Even with the weight of the federal government behind this goal, getting the country to 100 percent clean electricity will be easier said than done. Industry and utility representatives told Vox that getting the nation to 80 percent renewable electricity by 2035 is viewed as doable, but finishing the last 20 percent will be more challenging.
“It’s going to require everything we have from a policy and technology standpoint, and all of the tools we have in our toolbox,” Dr. Karen Wayland, policy adviser to electricity utility coalition group Gridwise Alliance, told Vox.
Congressional Democrats writ large — but especially progressives — view Biden’s infrastructure bill as their best hope to do something meaningful on climate change. Already, the effects of a warming planet are inescapable, with frequent strong storms and historic wildfires and droughts. As Biden releases his plan, progressives are already calling for something much bigger — $10 trillion in spending over the next decade on infrastructure and climate change.
“We think this is a once-in-a-lifetime opportunity to really put forward what we know we need to tackle the climate crisis that we face,” Rep. Pramila Jayapal (D-WA), also chair of the Congressional Progressive Caucus, told Vox in a recent interview.
Progressives have been in constant communication with White House staff, including White House Chief of Staff Ron Klain, communicating their desire for the administration to go even bigger.
“While this plan represents some of the boldest thinking we’ve seen from the Democratic Party in the last decade, the fact is it’s not bold enough to defeat the crises facing our country now,” Evan Weber, political director of youth climate organization Sunrise Movement, told Vox. “We’re definitely communicating with the administration how we’re feeling every step of the way.”

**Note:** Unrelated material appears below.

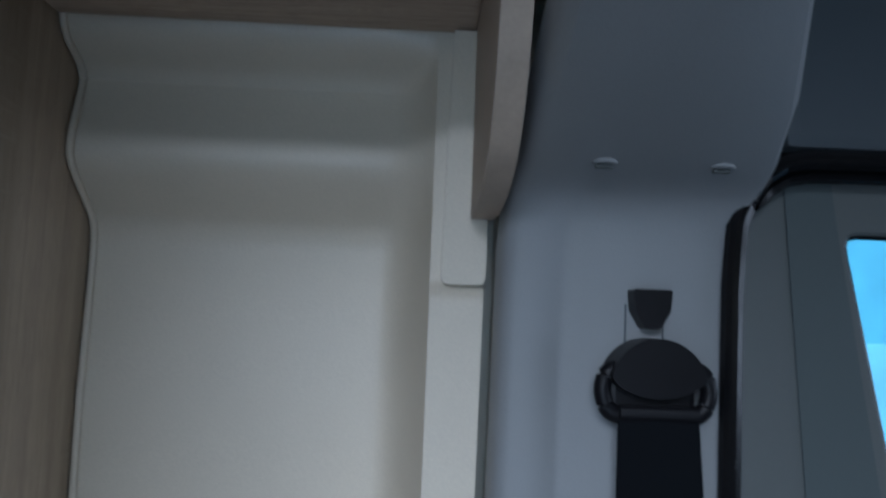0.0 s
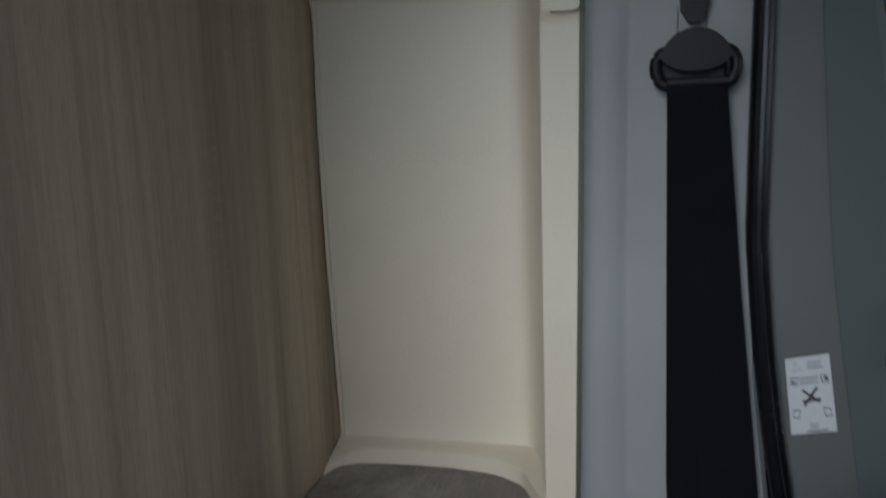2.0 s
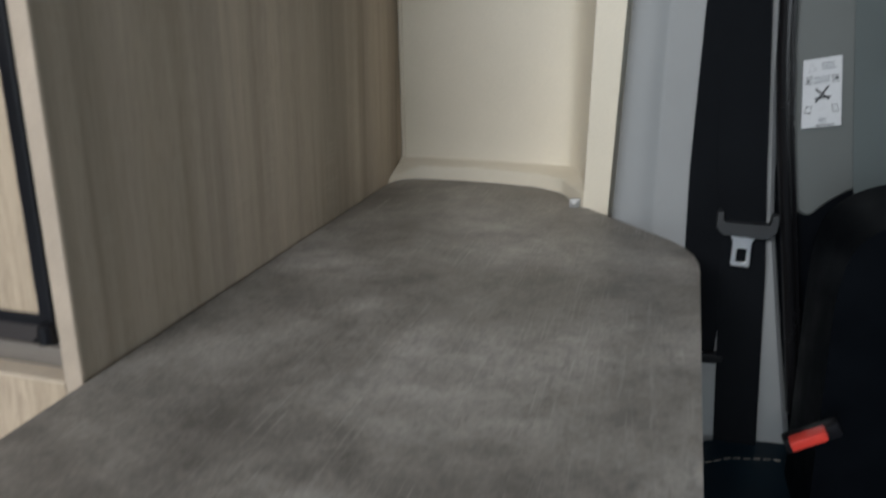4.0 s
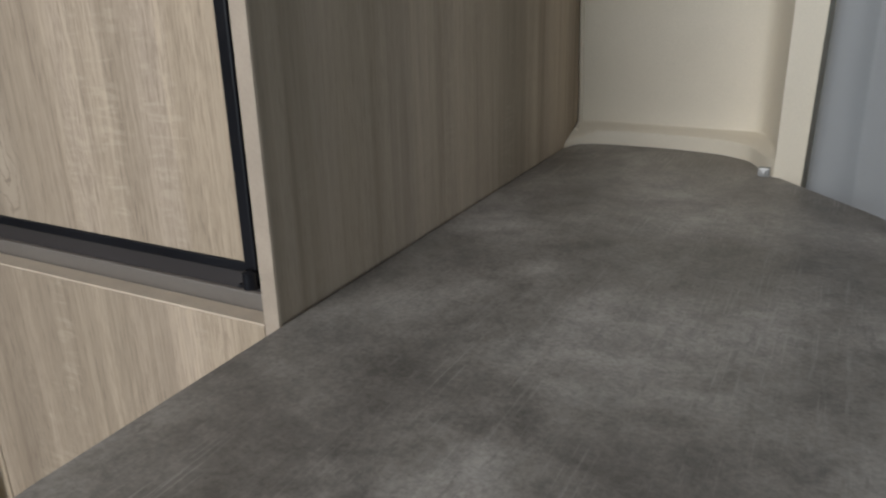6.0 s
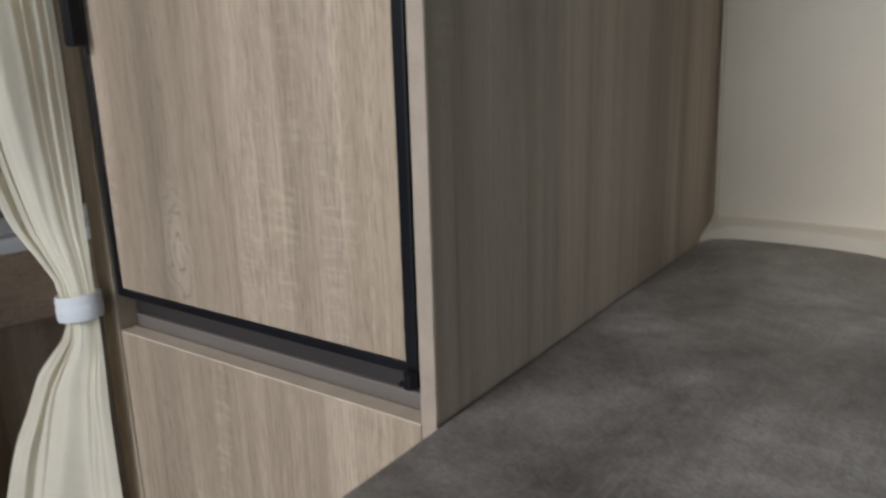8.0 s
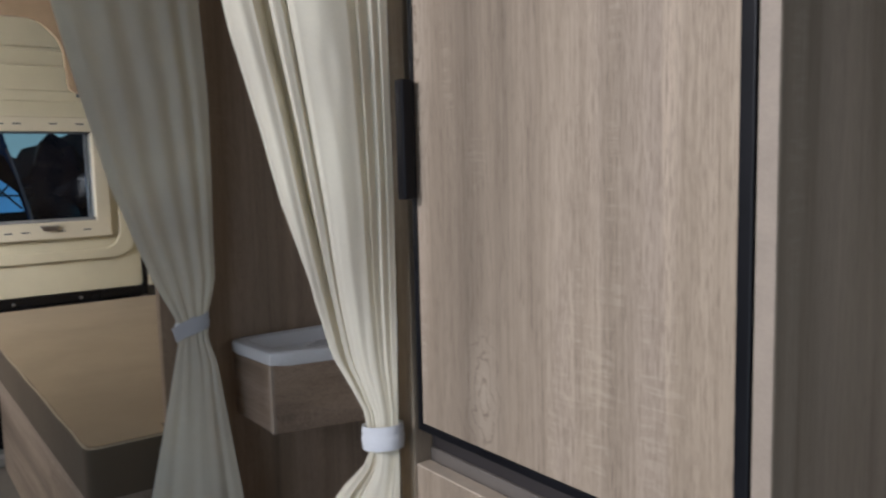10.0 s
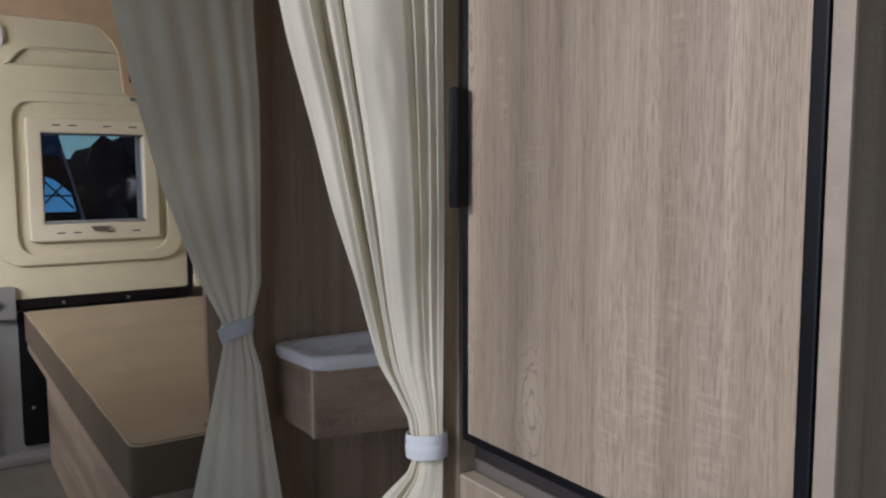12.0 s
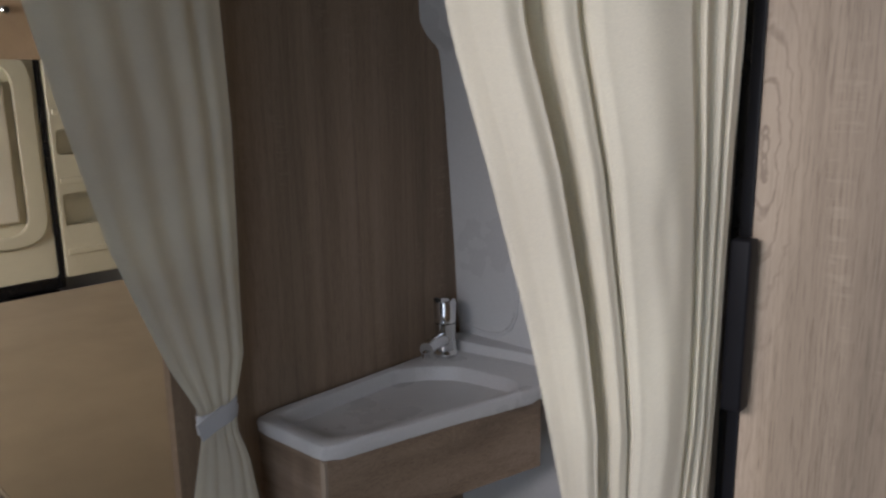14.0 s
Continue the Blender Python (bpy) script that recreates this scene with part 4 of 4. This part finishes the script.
kl = [(0.06, -1.10, -0.50, -1.19, -0.79, 1.2), (0.30, -1.13, -0.525, -1.19, -0.738, 1.1), (0.45, -1.15, -0.538, -1.19, -0.70, 0.9), (0.60, -1.165, -0.554, -1.19, -0.664, 0.6), (0.70, -1.175, -0.564, -1.19, -0.641, 0.4), (0.745, -1.18, -0.577, -1.192, -0.630, 0.3), (0.79, -1.18, -0.577, -1.192, -0.632, 0.3), (0.86, -1.18, -0.558, -1.195, -0.666, 0.5), (0.95, -1.18, -0.557, -1.195, -0.699, 0.7), (1.05, -1.18, -0.554, -1.195, -0.734, 0.9), (1.20, -1.17, -0.556, -1.18, -0.774, 1.0), (1.36, -1.157, -0.568, -1.165, -0.813, 1.0), (1.92, -1.145, -0.55, -1.16, -0.95, 1.0)]
left = curtain("curtain", kl, FOLDS_LEFT, 0.0095, 4, 0.78, "cream shower curtain gathered in a tie beside the bed")
kr = [(0.05, -0.425, -0.64, -0.73, -0.69, 1.1), (0.43, -0.42, -0.645, -0.665, -0.69, 1.0), (0.60, -0.415, -0.65, -0.575, -0.68, 0.8), (0.69, -0.413, -0.65, -0.515, -0.672, 0.6), (0.745, -0.412, -0.65, -0.457, -0.662, 0.38), (0.80, -0.412, -0.65, -0.455, -0.662, 0.36), (0.86, -0.408, -0.652, -0.492, -0.683, 0.5), (0.95, -0.402, -0.655, -0.484, -0.712, 0.8), (1.03, -0.399, -0.656, -0.478, -0.742, 0.9), (1.10, -0.397, -0.658, -0.484, -0.757, 0.95), (1.20, -0.395, -0.660, -0.498, -0.779, 1.0), (1.28, -0.392, -0.662, -0.522, -0.785, 1.0), (1.92, -0.39, -0.662, -0.56, -0.90, 1.0)]
right = curtain("curtain", kr, FOLDS_RIGHT, 0.018, 9, 0.778, "cream shower curtain gathered in a tie beside the fridge cabinet")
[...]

The next few months will be the real test for Democratic unity
With some Democratic lawmakers in the House already threatening to withhold their votes in order for a state and local tax deduction to be included in any tax policy changes to pay for infrastructure, lines are already being drawn within the Democratic caucus.
During Covid-19 relief bill negotiations, Biden was able to get the final product remarkably close to what he originally proposed. That could be much more difficult to replicate with an infrastructure package.
Whatever line the White House had to walk between pleasing moderate and progressive Democrats during the American Rescue Plan process will only be magnified in the coming months. Progressives will push the White House to be bolder, while moderates like Sen. Joe Manchin (D-WV) will push them to work with Republicans — who almost certainly would fight any attempt to raise taxes on corporations or the wealthy to pay for a massive bill.
“The question there is really what’s going to make it through the legislative process,” former Obama climate adviser John Podesta told Vox in a recent interview.
The process of drafting and passing an infrastructure bill and a pay-for structure that the White House, the Senate, and the House all agree on will likely be drawn out through the summer and into the fall. The House Transportation and Infrastructure Committee has laid out a September deadline to pass the approximately $500 billion five-year surface transportation reauthorization bill, and Senate committees are coming up with a topline number for their version of that bill. Still, negotiations over the surface transportation bill could be overshadowed by Biden’s larger infrastructure plan.
While there has been some talk on Capitol Hill about passing a bipartisan roads and bridges infrastructure bill (which is viewed as having the most potential for bipartisan agreement) and then putting the more ambitious pieces of Biden’s infrastructure plan into a budget reconciliation bill, nothing is final yet.